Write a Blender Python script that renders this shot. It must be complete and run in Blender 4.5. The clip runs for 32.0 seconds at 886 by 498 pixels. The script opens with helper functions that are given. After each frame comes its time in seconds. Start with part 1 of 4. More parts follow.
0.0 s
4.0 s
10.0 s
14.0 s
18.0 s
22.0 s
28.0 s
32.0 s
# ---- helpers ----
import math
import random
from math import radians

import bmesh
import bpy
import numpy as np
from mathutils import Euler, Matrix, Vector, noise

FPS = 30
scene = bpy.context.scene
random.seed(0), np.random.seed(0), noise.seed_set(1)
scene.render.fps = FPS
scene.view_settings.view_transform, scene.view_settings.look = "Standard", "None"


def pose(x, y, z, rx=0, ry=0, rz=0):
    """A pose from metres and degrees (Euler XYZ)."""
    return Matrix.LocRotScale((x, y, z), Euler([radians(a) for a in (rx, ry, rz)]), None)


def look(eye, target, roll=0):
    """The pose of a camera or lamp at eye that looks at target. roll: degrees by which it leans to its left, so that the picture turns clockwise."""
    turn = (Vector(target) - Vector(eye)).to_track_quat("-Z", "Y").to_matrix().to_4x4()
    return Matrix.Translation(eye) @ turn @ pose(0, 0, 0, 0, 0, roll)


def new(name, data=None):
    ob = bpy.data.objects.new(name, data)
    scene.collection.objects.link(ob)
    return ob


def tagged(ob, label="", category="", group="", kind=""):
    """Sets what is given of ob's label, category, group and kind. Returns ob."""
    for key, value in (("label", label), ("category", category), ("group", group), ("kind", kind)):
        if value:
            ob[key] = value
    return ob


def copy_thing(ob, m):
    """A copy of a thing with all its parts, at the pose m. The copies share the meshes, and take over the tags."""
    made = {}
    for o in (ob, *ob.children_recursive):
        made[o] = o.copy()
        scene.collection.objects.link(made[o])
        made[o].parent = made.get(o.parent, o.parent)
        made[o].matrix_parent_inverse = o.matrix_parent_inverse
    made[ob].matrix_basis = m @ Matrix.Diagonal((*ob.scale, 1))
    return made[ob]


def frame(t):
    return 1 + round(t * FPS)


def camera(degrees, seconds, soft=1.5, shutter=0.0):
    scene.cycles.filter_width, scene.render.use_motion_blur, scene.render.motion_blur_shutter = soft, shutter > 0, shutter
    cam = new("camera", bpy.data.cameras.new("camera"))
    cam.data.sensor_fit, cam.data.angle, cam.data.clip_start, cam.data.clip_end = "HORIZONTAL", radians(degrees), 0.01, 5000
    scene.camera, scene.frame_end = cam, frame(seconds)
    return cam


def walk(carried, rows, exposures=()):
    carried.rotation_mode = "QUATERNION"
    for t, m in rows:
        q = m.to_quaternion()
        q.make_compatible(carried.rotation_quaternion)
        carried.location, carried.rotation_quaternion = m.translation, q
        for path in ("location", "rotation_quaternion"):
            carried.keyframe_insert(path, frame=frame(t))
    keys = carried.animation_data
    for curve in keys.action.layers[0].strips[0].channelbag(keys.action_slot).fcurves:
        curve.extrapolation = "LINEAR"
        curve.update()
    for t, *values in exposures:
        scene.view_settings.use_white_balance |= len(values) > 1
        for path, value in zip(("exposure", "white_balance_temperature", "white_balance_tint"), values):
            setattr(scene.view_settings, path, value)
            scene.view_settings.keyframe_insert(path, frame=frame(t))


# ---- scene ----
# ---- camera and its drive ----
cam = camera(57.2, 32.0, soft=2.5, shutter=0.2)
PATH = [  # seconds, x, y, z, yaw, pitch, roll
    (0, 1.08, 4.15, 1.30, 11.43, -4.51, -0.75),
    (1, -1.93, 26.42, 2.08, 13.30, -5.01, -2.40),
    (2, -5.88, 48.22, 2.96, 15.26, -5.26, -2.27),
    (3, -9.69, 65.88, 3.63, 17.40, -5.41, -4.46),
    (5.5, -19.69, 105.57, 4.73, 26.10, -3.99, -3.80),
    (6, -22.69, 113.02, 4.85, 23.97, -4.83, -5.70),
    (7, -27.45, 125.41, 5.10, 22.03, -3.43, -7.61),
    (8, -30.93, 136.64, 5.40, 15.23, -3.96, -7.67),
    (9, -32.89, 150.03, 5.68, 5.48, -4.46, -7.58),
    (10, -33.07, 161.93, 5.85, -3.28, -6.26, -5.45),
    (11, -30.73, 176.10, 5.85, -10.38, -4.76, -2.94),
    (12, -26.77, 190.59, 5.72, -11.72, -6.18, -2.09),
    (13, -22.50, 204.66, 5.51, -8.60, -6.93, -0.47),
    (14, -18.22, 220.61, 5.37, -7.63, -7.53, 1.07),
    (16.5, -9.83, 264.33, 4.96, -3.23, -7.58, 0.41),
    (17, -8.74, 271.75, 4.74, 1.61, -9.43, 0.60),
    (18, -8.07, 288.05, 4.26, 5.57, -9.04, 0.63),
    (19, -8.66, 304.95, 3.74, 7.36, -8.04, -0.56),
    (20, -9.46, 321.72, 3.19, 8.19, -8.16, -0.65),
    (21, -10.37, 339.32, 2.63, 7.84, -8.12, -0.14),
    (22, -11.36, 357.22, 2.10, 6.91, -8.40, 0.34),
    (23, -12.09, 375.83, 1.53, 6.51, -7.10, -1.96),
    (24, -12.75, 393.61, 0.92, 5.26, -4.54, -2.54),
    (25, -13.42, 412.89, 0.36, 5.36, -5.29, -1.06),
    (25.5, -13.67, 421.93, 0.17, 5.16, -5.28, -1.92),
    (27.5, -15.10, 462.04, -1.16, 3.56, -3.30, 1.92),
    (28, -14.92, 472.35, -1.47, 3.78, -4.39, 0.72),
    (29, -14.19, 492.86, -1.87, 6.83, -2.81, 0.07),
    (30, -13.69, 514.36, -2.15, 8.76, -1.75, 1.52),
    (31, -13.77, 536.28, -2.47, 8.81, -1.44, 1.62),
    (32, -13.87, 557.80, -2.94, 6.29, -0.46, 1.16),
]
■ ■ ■
Exercise objective ▸ Print all of the data exactly as it was given.

Output for this task ▸
Write a Blender Python script that renders this shot. It must be complete and run in Blender 4.5. The clip runs for 32.0 seconds at 886 by 498 pixels. The script opens with helper functions that are given. After each frame comes its time in seconds. Start with part 1 of 4. More parts follow.
0.0 s
4.0 s
10.0 s
14.0 s
18.0 s
22.0 s
28.0 s
32.0 s
# ---- helpers ----
import math
import random
from math import radians

import bmesh
import bpy
import numpy as np
from mathutils import Euler, Matrix, Vector, noise

FPS = 30
scene = bpy.context.scene
random.seed(0), np.random.seed(0), noise.seed_set(1)
scene.render.fps = FPS
scene.view_settings.view_transform, scene.view_settings.look = "Standard", "None"


def pose(x, y, z, rx=0, ry=0, rz=0):
    """A pose from metres and degrees (Euler XYZ)."""
    return Matrix.LocRotScale((x, y, z), Euler([radians(a) for a in (rx, ry, rz)]), None)


def look(eye, target, roll=0):
    """The pose of a camera or lamp at eye that looks at target. roll: degrees by which it leans to its left, so that the picture turns clockwise."""
    turn = (Vector(target) - Vector(eye)).to_track_quat("-Z", "Y").to_matrix().to_4x4()
    return Matrix.Translation(eye) @ turn @ pose(0, 0, 0, 0, 0, roll)


def new(name, data=None):
    ob = bpy.data.objects.new(name, data)
    scene.collection.objects.link(ob)
    return ob


def tagged(ob, label="", category="", group="", kind=""):
    """Sets what is given of ob's label, category, group and kind. Returns ob."""
    for key, value in (("label", label), ("category", category), ("group", group), ("kind", kind)):
        if value:
            ob[key] = value
    return ob


def copy_thing(ob, m):
    """A copy of a thing with all its parts, at the pose m. The copies share the meshes, and take over the tags."""
    made = {}
    for o in (ob, *ob.children_recursive):
        made[o] = o.copy()
        scene.collection.objects.link(made[o])
        made[o].parent = made.get(o.parent, o.parent)
        made[o].matrix_parent_inverse = o.matrix_parent_inverse
    made[ob].matrix_basis = m @ Matrix.Diagonal((*ob.scale, 1))
    return made[ob]


def frame(t):
    return 1 + round(t * FPS)


def camera(degrees, seconds, soft=1.5, shutter=0.0):
    scene.cycles.filter_width, scene.render.use_motion_blur, scene.render.motion_blur_shutter = soft, shutter > 0, shutter
    cam = new("camera", bpy.data.cameras.new("camera"))
    cam.data.sensor_fit, cam.data.angle, cam.data.clip_start, cam.data.clip_end = "HORIZONTAL", radians(degrees), 0.01, 5000
    scene.camera, scene.frame_end = cam, frame(seconds)
    return cam


def walk(carried, rows, exposures=()):
    carried.rotation_mode = "QUATERNION"
    for t, m in rows:
        q = m.to_quaternion()
        q.make_compatible(carried.rotation_quaternion)
        carried.location, carried.rotation_quaternion = m.translation, q
        for path in ("location", "rotation_quaternion"):
            carried.keyframe_insert(path, frame=frame(t))
    keys = carried.animation_data
    for curve in keys.action.layers[0].strips[0].channelbag(keys.action_slot).fcurves:
        curve.extrapolation = "LINEAR"
        curve.update()
    for t, *values in exposures:
        scene.view_settings.use_white_balance |= len(values) > 1
        for path, value in zip(("exposure", "white_balance_temperature", "white_balance_tint"), values):
            setattr(scene.view_settings, path, value)
            scene.view_settings.keyframe_insert(path, frame=frame(t))


# ---- scene ----
# ---- camera and its drive ----
cam = camera(57.2, 32.0, soft=2.5, shutter=0.2)
PATH = [  # seconds, x, y, z, yaw, pitch, roll
    (0, 1.08, 4.15, 1.30, 11.43, -4.51, -0.75),
    (1, -1.93, 26.42, 2.08, 13.30, -5.01, -2.40),
    (2, -5.88, 48.22, 2.96, 15.26, -5.26, -2.27),
    (3, -9.69, 65.88, 3.63, 17.40, -5.41, -4.46),
    (5.5, -19.69, 105.57, 4.73, 26.10, -3.99, -3.80),
    (6, -22.69, 113.02, 4.85, 23.97, -4.83, -5.70),
    (7, -27.45, 125.41, 5.10, 22.03, -3.43, -7.61),
    (8, -30.93, 136.64, 5.40, 15.23, -3.96, -7.67),
    (9, -32.89, 150.03, 5.68, 5.48, -4.46, -7.58),
    (10, -33.07, 161.93, 5.85, -3.28, -6.26, -5.45),
    (11, -30.73, 176.10, 5.85, -10.38, -4.76, -2.94),
    (12, -26.77, 190.59, 5.72, -11.72, -6.18, -2.09),
    (13, -22.50, 204.66, 5.51, -8.60, -6.93, -0.47),
    (14, -18.22, 220.61, 5.37, -7.63, -7.53, 1.07),
    (16.5, -9.83, 264.33, 4.96, -3.23, -7.58, 0.41),
    (17, -8.74, 271.75, 4.74, 1.61, -9.43, 0.60),
    (18, -8.07, 288.05, 4.26, 5.57, -9.04, 0.63),
    (19, -8.66, 304.95, 3.74, 7.36, -8.04, -0.56),
    (20, -9.46, 321.72, 3.19, 8.19, -8.16, -0.65),
    (21, -10.37, 339.32, 2.63, 7.84, -8.12, -0.14),
    (22, -11.36, 357.22, 2.10, 6.91, -8.40, 0.34),
    (23, -12.09, 375.83, 1.53, 6.51, -7.10, -1.96),
    (24, -12.75, 393.61, 0.92, 5.26, -4.54, -2.54),
    (25, -13.42, 412.89, 0.36, 5.36, -5.29, -1.06),
    (25.5, -13.67, 421.93, 0.17, 5.16, -5.28, -1.92),
    (27.5, -15.10, 462.04, -1.16, 3.56, -3.30, 1.92),
    (28, -14.92, 472.35, -1.47, 3.78, -4.39, 0.72),
    (29, -14.19, 492.86, -1.87, 6.83, -2.81, 0.07),
    (30, -13.69, 514.36, -2.15, 8.76, -1.75, 1.52),
    (31, -13.77, 536.28, -2.47, 8.81, -1.44, 1.62),
    (32, -13.87, 557.80, -2.94, 6.29, -0.46, 1.16),
]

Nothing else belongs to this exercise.